## Data excerpt

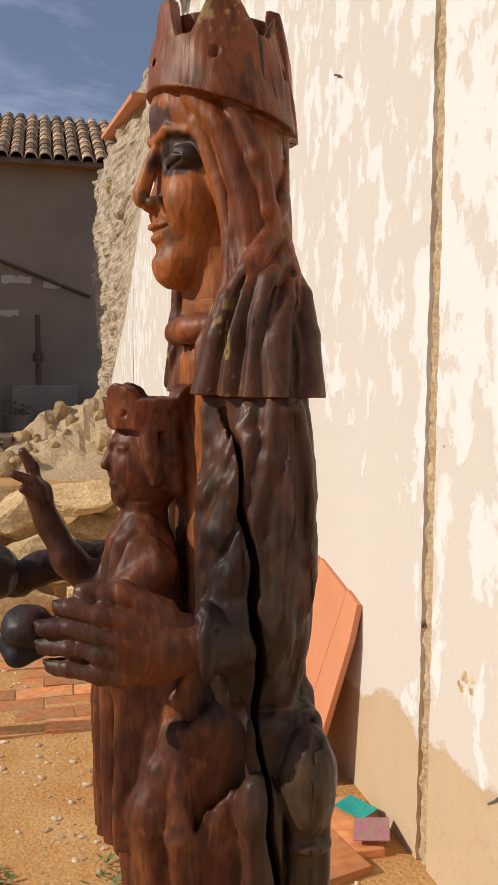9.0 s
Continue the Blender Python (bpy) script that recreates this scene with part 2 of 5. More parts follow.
    crack = op("MULTIPLY", ramp_of(vor.outputs["Distance"], 0.0, 0.006, 1.0, 0.0), ramp_of(noise_of(2.2, (1, 1, 1), 3), 0.64, 0.70))
    colour = mixed(crack, colour, (0.25, 0.18, 0.11))
    k.new(colour, b.inputs["Base Color"])
    rise = op("SUBTRACT", op("ADD", op("MULTIPLY", flake, -0.5), op("MULTIPLY", noise_of(45, (1, 1, 1), 4), 0.35)), op("ADD", crack, foot))
    bp = n.new("ShaderNodeBump")
    bp.inputs["Strength"].default_value, bp.inputs["Distance"].default_value = 0.55, 0.006
    k.new(rise, bp.inputs["Height"]); k.new(bp.outputs["Normal"], b.inputs["Normal"])
    return m


WHITEWASH = wall_material()


# ---- the carved statue, one mesh, grown as a solid from blended forms ----
def statue_material():
    m = bpy.data.materials.new("varnished_carved_wood")
    m.use_nodes = True
    n, k = m.node_tree.nodes, m.node_tree.links
    b = n["Principled BSDF"]
    b.inputs["Specular IOR Level"].default_value = 0.24
    col, co = n.new("ShaderNodeVertexColor"), n.new("ShaderNodeTexCoord")
    col.layer_name = "stain"

    def noise_of(scale, stretch=(1, 1, 1), detail=6, rough=0.6, distort=0.0):
        mp, t = n.new("ShaderNodeMapping"), n.new("ShaderNodeTexNoise")
        mp.inputs["Scale"].default_value = stretch
        t.inputs["Scale"].default_value, t.inputs["Detail"].default_value, t.inputs["Roughness"].default_value, t.inputs["Distortion"].default_value = scale, detail, rough, distort
        k.new(co.outputs["Object"], mp.inputs["Vector"]); k.new(mp.outputs["Vector"], t.inputs["Vector"])
        return t.outputs["Fac"]

    def ramp_of(src, a, c, lo=0.0, hi=1.0):
        r = n.new("ShaderNodeMapRange")
        r.inputs[1].default_value, r.inputs[2].default_value, r.inputs[3].default_value, r.inputs[4].default_value = a, c, lo, hi
        k.new(src, r.inputs[0])
        return r.outputs[0]

    # growth rings round a slanting pith, drawn along the height
    mp, wave = n.new("ShaderNodeMapping"), n.new("ShaderNodeTexWave")
    mp.inputs["Location"].default_value, mp.inputs["Scale"].default_value, mp.inputs["Rotation"].default_value = (0.03, -0.05, 0), (1, 1, 0.12), (0.12, 0.08, 0)
    k.new(co.outputs["Object"], mp.inputs["Vector"]); k.new(mp.outputs["Vector"], wave.inputs["Vector"])
    wave.wave_type, wave.rings_direction, wave.wave_profile = "RINGS", "Z", "SAW"
    wave.inputs["Scale"].default_value, wave.inputs["Distortion"].default_value, wave.inputs["Detail"].default_value, wave.inputs["Detail Scale"].default_value = 95, 9.0, 4, 1.3
    grain = noise_of(60, (1, 1, 0.06), 6, 0.7)
    blotch = noise_of(26, (1, 1, 0.55), 7, 0.62, 0.4)
    slit = noise_of(150, (1, 1, 0.09), 3, 0.5, 0.4)
    hsv = n.new("ShaderNodeHueSaturation")
    mul = n.new("ShaderNodeMath")
    mul.operation = "MULTIPLY"
    k.new(ramp_of(wave.outputs["Fac"], 0.0, 1.0, 1.08, 0.80), mul.inputs[0]); k.new(ramp_of(grain, 0.32, 0.68, 0.80, 1.12), mul.inputs[1])
    mul2 = n.new("ShaderNodeMath")
    mul2.operation = "MULTIPLY"
    k.new(mul.outputs[0], mul2.inputs[0]); k.new(ramp_of(blotch, 0.3, 0.7, 0.48, 1.35), mul2.inputs[1])
    mul3 = n.new("ShaderNodeMath")
    mul3.operation = "MULTIPLY"
    k.new(mul2.outputs[0], mul3.inputs[0]); sep, far_ = n.new("ShaderNodeSeparateXYZ"), n.new("ShaderNodeMath")
    k.new(co.outputs["Object"], sep.inputs[0])
    far_.operation = "ADD"
    k.new(slit, far_.inputs[0]); k.new(ramp_of(sep.outputs["Y"], -0.03, 0.015, -0.12, 0.02), far_.inputs[1])
    k.new(ramp_of(far_.outputs[0], 0.655, 0.69, 1.0, 0.16), mul3.inputs[1])
    k.new(mul3.outputs[0], hsv.inputs["Value"]); k.new(col.outputs["Color"], hsv.inputs["Color"])
    k.new(hsv.outputs["Color"], b.inputs["Base Color"])
    k.new(ramp_of(blotch, 0.3, 0.7, 0.62, 0.34), b.inputs["Roughness"])
    bp, add = n.new("ShaderNodeBump"), n.new("ShaderNodeMath")
    add.operation = "ADD"
    k.new(noise_of(170, (1, 1, 0.12), 6), add.inputs[0]); k.new(noise_of(38, (1, 1, 0.5), 4), add.inputs[1])
    k.new(add.outputs[0], bp.inputs["Height"])
    bp.inputs["Strength"].default_value, bp.inputs["Distance"].default_value = 0.5, 0.0013
    k.new(bp.outputs["Normal"], b.inputs["Normal"])
    return m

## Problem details
Print, exactly as written, the lines above from the first one to the one containing "return r.outputs[0]". Leave out pictures.

## Answer to this task
9.0 s
Continue the Blender Python (bpy) script that recreates this scene with part 2 of 5. More parts follow.
    crack = op("MULTIPLY", ramp_of(vor.outputs["Distance"], 0.0, 0.006, 1.0, 0.0), ramp_of(noise_of(2.2, (1, 1, 1), 3), 0.64, 0.70))
    colour = mixed(crack, colour, (0.25, 0.18, 0.11))
    k.new(colour, b.inputs["Base Color"])
    rise = op("SUBTRACT", op("ADD", op("MULTIPLY", flake, -0.5), op("MULTIPLY", noise_of(45, (1, 1, 1), 4), 0.35)), op("ADD", crack, foot))
    bp = n.new("ShaderNodeBump")
    bp.inputs["Strength"].default_value, bp.inputs["Distance"].default_value = 0.55, 0.006
    k.new(rise, bp.inputs["Height"]); k.new(bp.outputs["Normal"], b.inputs["Normal"])
    return m


WHITEWASH = wall_material()


# ---- the carved statue, one mesh, grown as a solid from blended forms ----
def statue_material():
    m = bpy.data.materials.new("varnished_carved_wood")
    m.use_nodes = True
    n, k = m.node_tree.nodes, m.node_tree.links
    b = n["Principled BSDF"]
    b.inputs["Specular IOR Level"].default_value = 0.24
    col, co = n.new("ShaderNodeVertexColor"), n.new("ShaderNodeTexCoord")
    col.layer_name = "stain"

    def noise_of(scale, stretch=(1, 1, 1), detail=6, rough=0.6, distort=0.0):
        mp, t = n.new("ShaderNodeMapping"), n.new("ShaderNodeTexNoise")
        mp.inputs["Scale"].default_value = stretch
        t.inputs["Scale"].default_value, t.inputs["Detail"].default_value, t.inputs["Roughness"].default_value, t.inputs["Distortion"].default_value = scale, detail, rough, distort
        k.new(co.outputs["Object"], mp.inputs["Vector"]); k.new(mp.outputs["Vector"], t.inputs["Vector"])
        return t.outputs["Fac"]

    def ramp_of(src, a, c, lo=0.0, hi=1.0):
        r = n.new("ShaderNodeMapRange")
        r.inputs[1].default_value, r.inputs[2].default_value, r.inputs[3].default_value, r.inputs[4].default_value = a, c, lo, hi
        k.new(src, r.inputs[0])
        return r.outputs[0]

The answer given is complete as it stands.